In February 2016 we took a road trip through the Mojave Desert: hiking and looking at wildflowers and pretty rocks. This post summarizes the road trip and has links to our posts for the road trip.
Here’s the google map we made as we planned our trip. From the San Francisco Bay Area, we drove Las Vegas, Death Valley National Park in time to see the superbloom, and the Antelope Valley California Poppy Reserve near Lancaster.
In Las Vegas we hiked at Red Rock Canyon and visited the Las Vegas Strip.
The Death Valley attractions map shows places at Death Valley that seemed interesting when we planned the trip. We spent three nights at the Ranch at Furnace Creek, and we’d happily go back to this park lodging for its central location and cleanliness.
Three nights was about right for us. Following the pattern of safari game drives, we ventured out in the morning and afternoon, visiting places relatively close together, and we returned to our Furnace Creek base for lunch. We saw the geology and wildflowers we wanted to see, waiting for fierce winds to die down before trying to photograph tall wildflowers whipping in the wind, and we left before long drives through the desert became too tiresome.
We spent our first sunset and sunrise marveling at the badlands from Zabriskie Point in a fierce windstorm. The sunset was overcast so I came back at dawn for better light.
That morning we hiked the badlands from the bottom, Golden Canyon.
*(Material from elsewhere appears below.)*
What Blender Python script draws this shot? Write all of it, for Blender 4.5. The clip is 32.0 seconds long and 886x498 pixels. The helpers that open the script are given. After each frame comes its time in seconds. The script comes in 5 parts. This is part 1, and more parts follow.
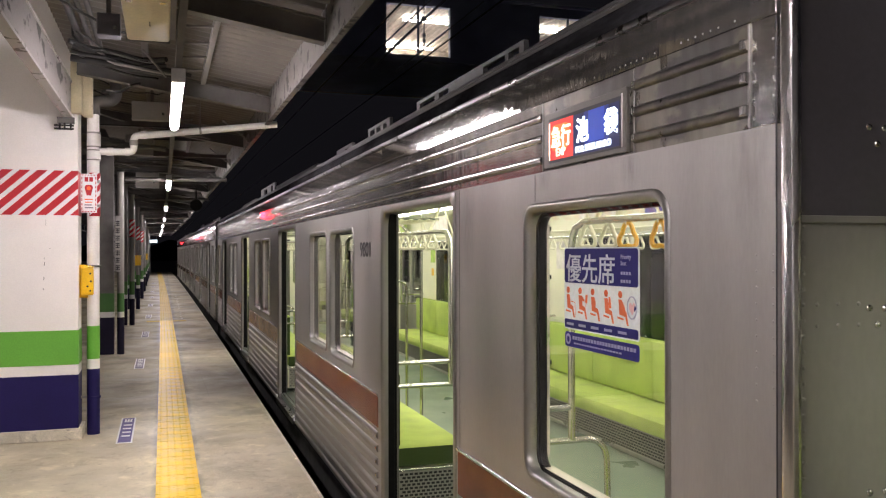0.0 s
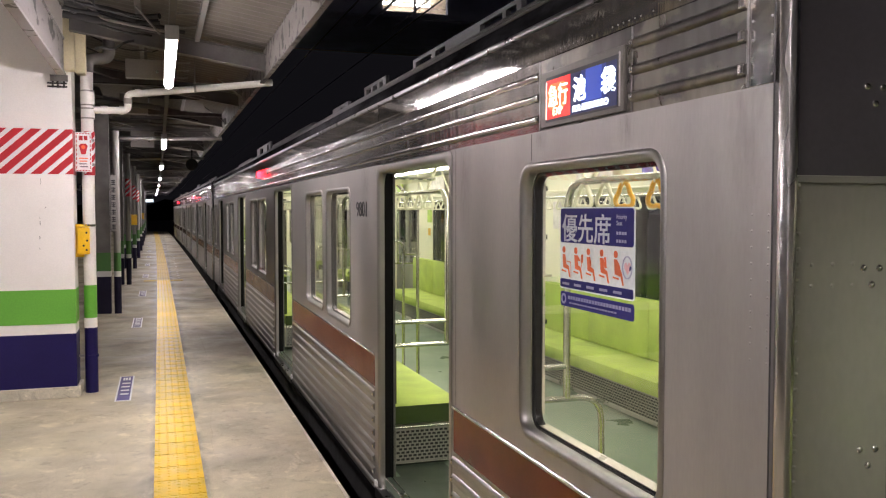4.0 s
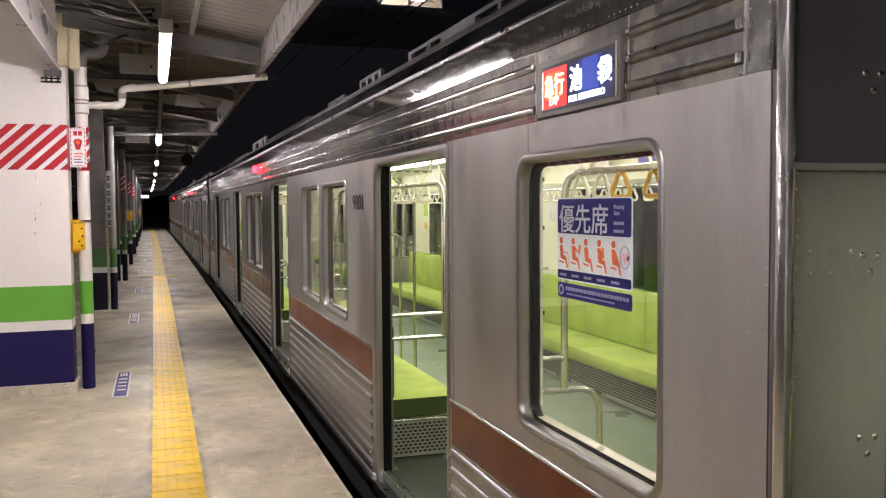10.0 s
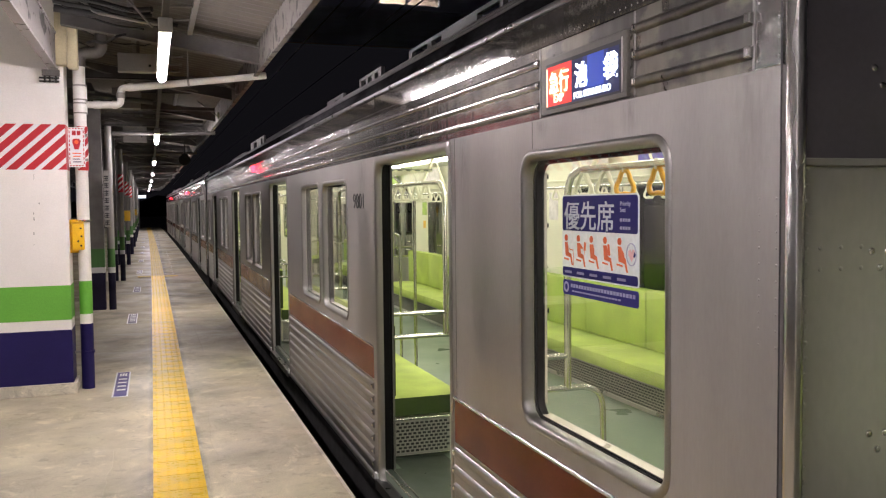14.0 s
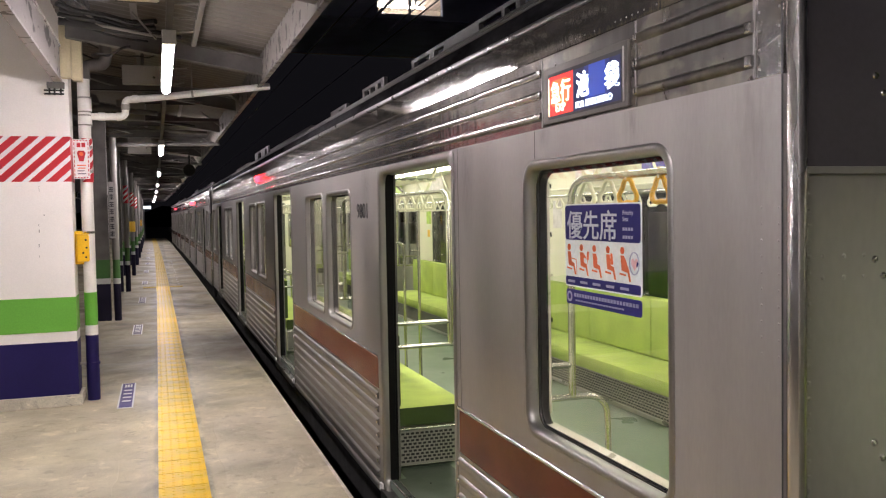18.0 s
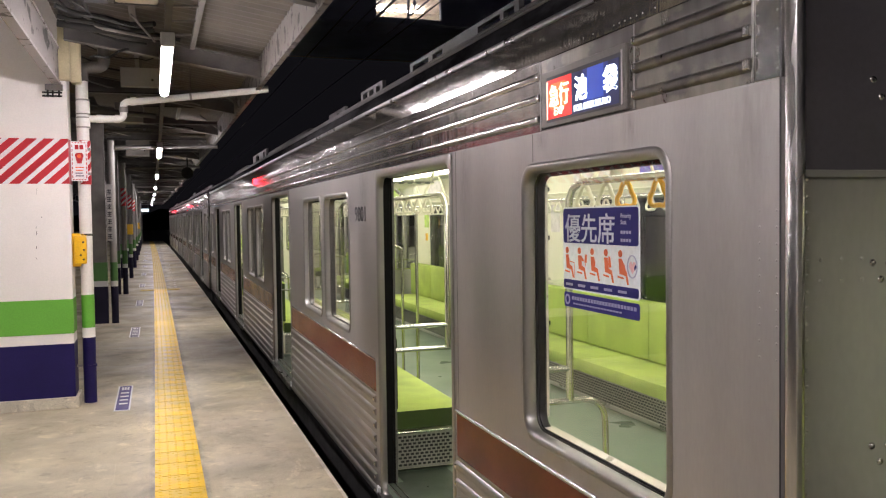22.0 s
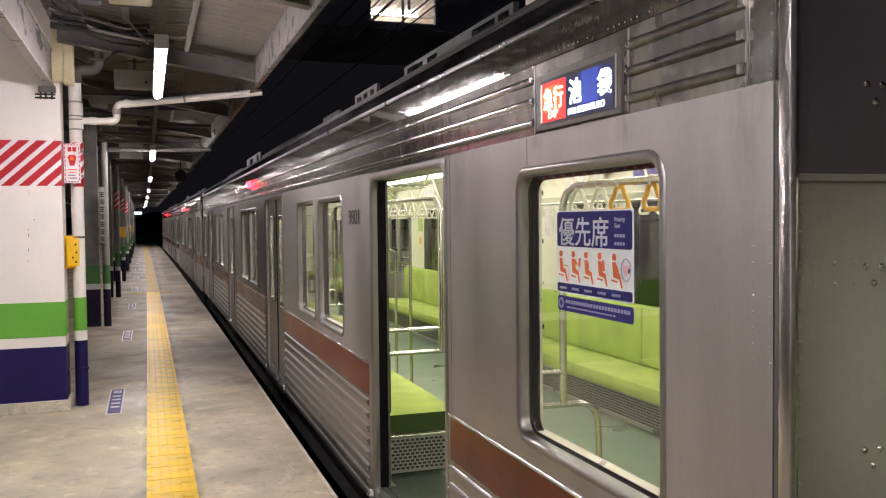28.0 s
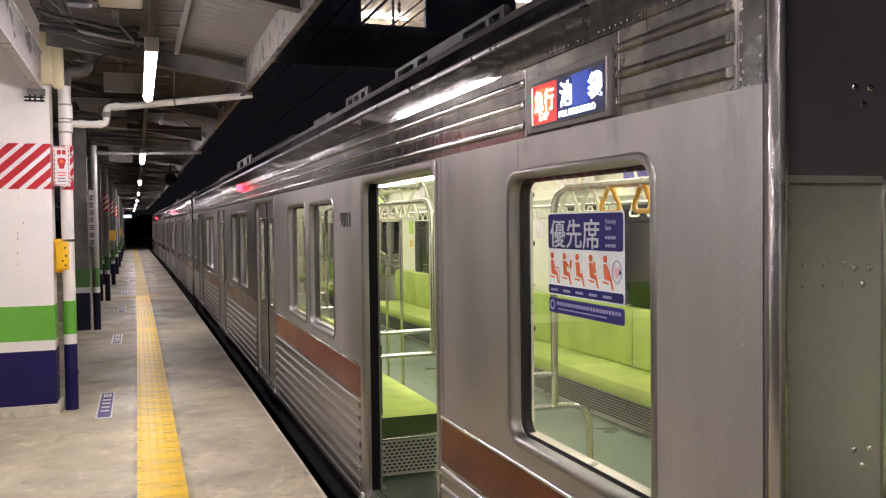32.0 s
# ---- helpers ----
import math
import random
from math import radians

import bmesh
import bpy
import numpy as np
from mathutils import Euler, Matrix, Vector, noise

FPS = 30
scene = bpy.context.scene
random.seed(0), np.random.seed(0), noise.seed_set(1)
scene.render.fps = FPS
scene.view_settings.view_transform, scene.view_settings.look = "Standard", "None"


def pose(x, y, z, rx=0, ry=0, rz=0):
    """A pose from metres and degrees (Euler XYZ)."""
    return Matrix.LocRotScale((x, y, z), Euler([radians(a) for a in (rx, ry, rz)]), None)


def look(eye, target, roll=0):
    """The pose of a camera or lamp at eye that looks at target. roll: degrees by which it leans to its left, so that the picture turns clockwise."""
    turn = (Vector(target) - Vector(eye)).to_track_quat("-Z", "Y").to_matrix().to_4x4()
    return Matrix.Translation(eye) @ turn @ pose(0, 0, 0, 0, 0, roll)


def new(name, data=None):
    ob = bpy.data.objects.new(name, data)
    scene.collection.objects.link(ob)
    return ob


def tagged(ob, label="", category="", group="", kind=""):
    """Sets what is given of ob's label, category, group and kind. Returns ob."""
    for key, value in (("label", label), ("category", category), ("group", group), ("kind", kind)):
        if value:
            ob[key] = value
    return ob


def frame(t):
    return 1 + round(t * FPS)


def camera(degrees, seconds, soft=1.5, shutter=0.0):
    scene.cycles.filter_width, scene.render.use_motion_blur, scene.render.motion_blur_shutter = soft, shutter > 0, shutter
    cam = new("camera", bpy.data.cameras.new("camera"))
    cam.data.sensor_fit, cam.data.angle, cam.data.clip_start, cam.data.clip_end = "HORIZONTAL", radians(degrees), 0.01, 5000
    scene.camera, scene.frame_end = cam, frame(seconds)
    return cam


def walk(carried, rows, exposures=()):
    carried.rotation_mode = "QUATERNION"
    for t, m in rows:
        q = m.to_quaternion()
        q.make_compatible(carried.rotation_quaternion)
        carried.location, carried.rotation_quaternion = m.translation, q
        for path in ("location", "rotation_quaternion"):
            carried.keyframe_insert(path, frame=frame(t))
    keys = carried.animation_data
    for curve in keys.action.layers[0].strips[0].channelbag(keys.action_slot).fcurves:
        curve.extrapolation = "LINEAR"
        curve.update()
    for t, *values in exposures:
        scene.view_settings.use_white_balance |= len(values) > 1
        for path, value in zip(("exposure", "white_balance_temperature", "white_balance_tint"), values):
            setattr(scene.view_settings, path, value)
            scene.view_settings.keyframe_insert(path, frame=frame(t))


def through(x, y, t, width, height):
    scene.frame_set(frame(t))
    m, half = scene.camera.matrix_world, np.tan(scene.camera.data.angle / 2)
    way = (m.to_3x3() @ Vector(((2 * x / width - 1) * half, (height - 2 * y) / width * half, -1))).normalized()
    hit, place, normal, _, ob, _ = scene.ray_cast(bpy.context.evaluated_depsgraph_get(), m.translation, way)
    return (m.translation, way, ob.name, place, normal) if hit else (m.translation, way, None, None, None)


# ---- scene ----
cam = camera(54.5, 32.0, soft=1.2)
PATH = [
    (0, (-1.219, -1.449, 1.67), (-0.602, 0.453, 1.674), -0.1),
    (0.5, (-1.215, -1.451, 1.675), (-0.597, 0.451, 1.676), -0.3),
    (1, (-1.221, -1.459, 1.676), (-0.599, 0.442, 1.686), -0.3),
    (1.5, (-1.22, -1.456, 1.678), (-0.602, 0.446, 1.686), -0.2),
    (2, (-1.222, -1.456, 1.674), (-0.609, 0.448, 1.671), -0.1),
    (2.5, (-1.22, -1.455, 1.674), (-0.607, 0.448, 1.658), -0.2),
    (3, (-1.213, -1.455, 1.671), (-0.599, 0.448, 1.63), 0.1),
    (3.5, (-1.216, -1.452, 1.669), (-0.599, 0.449, 1.599), 0.1),
    (5.5, (-1.215, -1.445, 1.669), (-0.579, 0.448, 1.564), -0.3),
    (6, (-1.217, -1.446, 1.67), (-0.59, 0.451, 1.573), -0.5),
    (6.5, (-1.214, -1.44, 1.667), (-0.592, 0.458, 1.568), -0.5),
    (7, (-1.211, -1.443, 1.662), (-0.589, 0.455, 1.562), -0.4),
    (7.5, (-1.214, -1.444, 1.666), (-0.586, 0.452, 1.569), -0.4),
    (8, (-1.216, -1.439, 1.665), (-0.586, 0.457, 1.572), -0.4),
    (8.5, (-1.211, -1.436, 1.661), (-0.584, 0.461, 1.568), -0.4),
    (9, (-1.21, -1.431, 1.663), (-0.583, 0.466, 1.56), -0.4),
    (9.5, (-1.209, -1.434, 1.661), (-0.581, 0.462, 1.558), -0.4),
    (10, (-1.215, -1.44, 1.661), (-0.584, 0.455, 1.558), -0.4),
    (10.5, (-1.213, -1.439, 1.663), (-0.585, 0.457, 1.556), -0.4),
    (11, (-1.213, -1.436, 1.662), (-0.587, 0.46, 1.551), -0.3),
    (11.5, (-1.209, -1.428, 1.659), (-0.583, 0.468, 1.548), -0.3),
    (12, (-1.218, -1.427, 1.657), (-0.588, 0.468, 1.546), -0.2),
    (12.5, (-1.228, -1.426, 1.657), (-0.596, 0.469, 1.546), -0.2),
    (13, (-1.237, -1.426, 1.659), (-0.599, 0.466, 1.549), -0.4),
    (13.5, (-1.235, -1.426, 1.657), (-0.598, 0.467, 1.55), -0.5),
    (14, (-1.235, -1.424, 1.656), (-0.598, 0.469, 1.551), -0.6),
    (14.5, (-1.232, -1.426, 1.656), (-0.595, 0.468, 1.554), -0.7),
    (16.5, (-1.236, -1.423, 1.655), (-0.607, 0.473, 1.559), -0.9),
    (17, (-1.233, -1.423, 1.657), (-0.604, 0.473, 1.565), -1.0),
    (17.5, (-1.226, -1.427, 1.655), (-0.6, 0.471, 1.57), -0.7),
    (18, (-1.23, -1.427, 1.661), (-0.603, 0.47, 1.576), -1.0),
    (18.5, (-1.225, -1.424, 1.657), (-0.597, 0.474, 1.577), -0.9),
    (19, (-1.228, -1.425, 1.66), (-0.596, 0.47, 1.58), -1.1),
    (19.5, (-1.229, -1.43, 1.658), (-0.594, 0.465, 1.58), -1.0),
    (20, (-1.231, -1.434, 1.658), (-0.6, 0.462, 1.582), -1.1),
    (20.5, (-1.23, -1.429, 1.659), (-0.599, 0.468, 1.583), -1.0),
    (21, (-1.233, -1.427, 1.657), (-0.601, 0.469, 1.582), -0.9),
    (21.5, (-1.233, -1.424, 1.658), (-0.601, 0.472, 1.58), -0.9),
    (22, (-1.23, -1.426, 1.657), (-0.598, 0.47, 1.581), -0.8),
    (22.5, (-1.23, -1.428, 1.66), (-0.598, 0.468, 1.583), -0.8),
    (23, (-1.23, -1.427, 1.658), (-0.598, 0.469, 1.584), -0.7),
    (23.5, (-1.236, -1.427, 1.657), (-0.6, 0.467, 1.584), -0.8),
    (24, (-1.231, -1.425, 1.656), (-0.594, 0.47, 1.584), -0.7),
    (24.5, (-1.222, -1.416, 1.658), (-0.587, 0.48, 1.586), -0.6),
    (25, (-1.226, -1.418, 1.655), (-0.59, 0.477, 1.584), -0.6),
    (25.5, (-1.232, -1.42, 1.657), (-0.593, 0.474, 1.585), -0.8),
    (27.5, (-1.233, -1.426, 1.654), (-0.589, 0.466, 1.587), -0.6),
    (28, (-1.229, -1.422, 1.654), (-0.583, 0.469, 1.587), -0.6),
    (28.5, (-1.228, -1.427, 1.657), (-0.578, 0.463, 1.59), -0.8),
    (29, (-1.231, -1.434, 1.656), (-0.576, 0.455, 1.592), -0.7),
    (29.5, (-1.235, -1.435, 1.654), (-0.578, 0.453, 1.593), -0.7),
    (30, (-1.234, -1.431, 1.655), (-0.575, 0.457, 1.593), -0.7),
    (30.5, (-1.229, -1.422, 1.659), (-0.569, 0.464, 1.593), -0.9),
    (31, (-1.227, -1.427, 1.652), (-0.564, 0.459, 1.589), -0.7),
    (31.5, (-1.233, -1.428, 1.653), (-0.567, 0.457, 1.59), -0.7),
    (32, (-1.234, -1.427, 1.653), (-0.567, 0.458, 1.592), -0.7),
]
walk(cam, [(t, look(eye, target, roll)) for t, eye, target, roll in PATH])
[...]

That afternoon, after the wind died down, we drove to the south end of Badwater Road, where we saw the superbloom, the desert blooming with flowers.
Heading back, we stopped at Badwater, a salt flat that’s the lowest place on earth.
On our second morning, we walked through the Mesquite Flat Sand Dunes and hiked Mosaic Canyon. We were lucky to catch the sand dunes just after a windstorm, so we were able to find some untracked dunes. Mosaic Canyon was the third canyon we hiked on this road trip, and it was our favorite.
That afternoon we looked for pupfish at Salt Creek and looked for more wildflowers.
Leaving Death Valley, we found the cotton-mouth cactus we had seen high on a canyon wall at Mosaic Canyon.
We looked for California poppies at the Antelope Valley California Poppy Reserve, but the early bloomers had been killed by a frost. We found some poppies at a lower elevation as we drove home.
Death Valley is a true desert, averaging only 2″ of rain a year. Last October there was a big rainstorm that enabled the superbloom in the desert this February. We had made and cancelled reservations for several years, waiting for enough rain for good wildflowers, and the 2016 superbloom exceeded our expectations. 🙂
This was our first visit to Death Valley, and we’d go back. We had a great time looking at the varied rocks, wondering how they all came together, and hunting for wildflower treasures in the desert. The desert has a simple and austere beauty that’s harder to find in a city.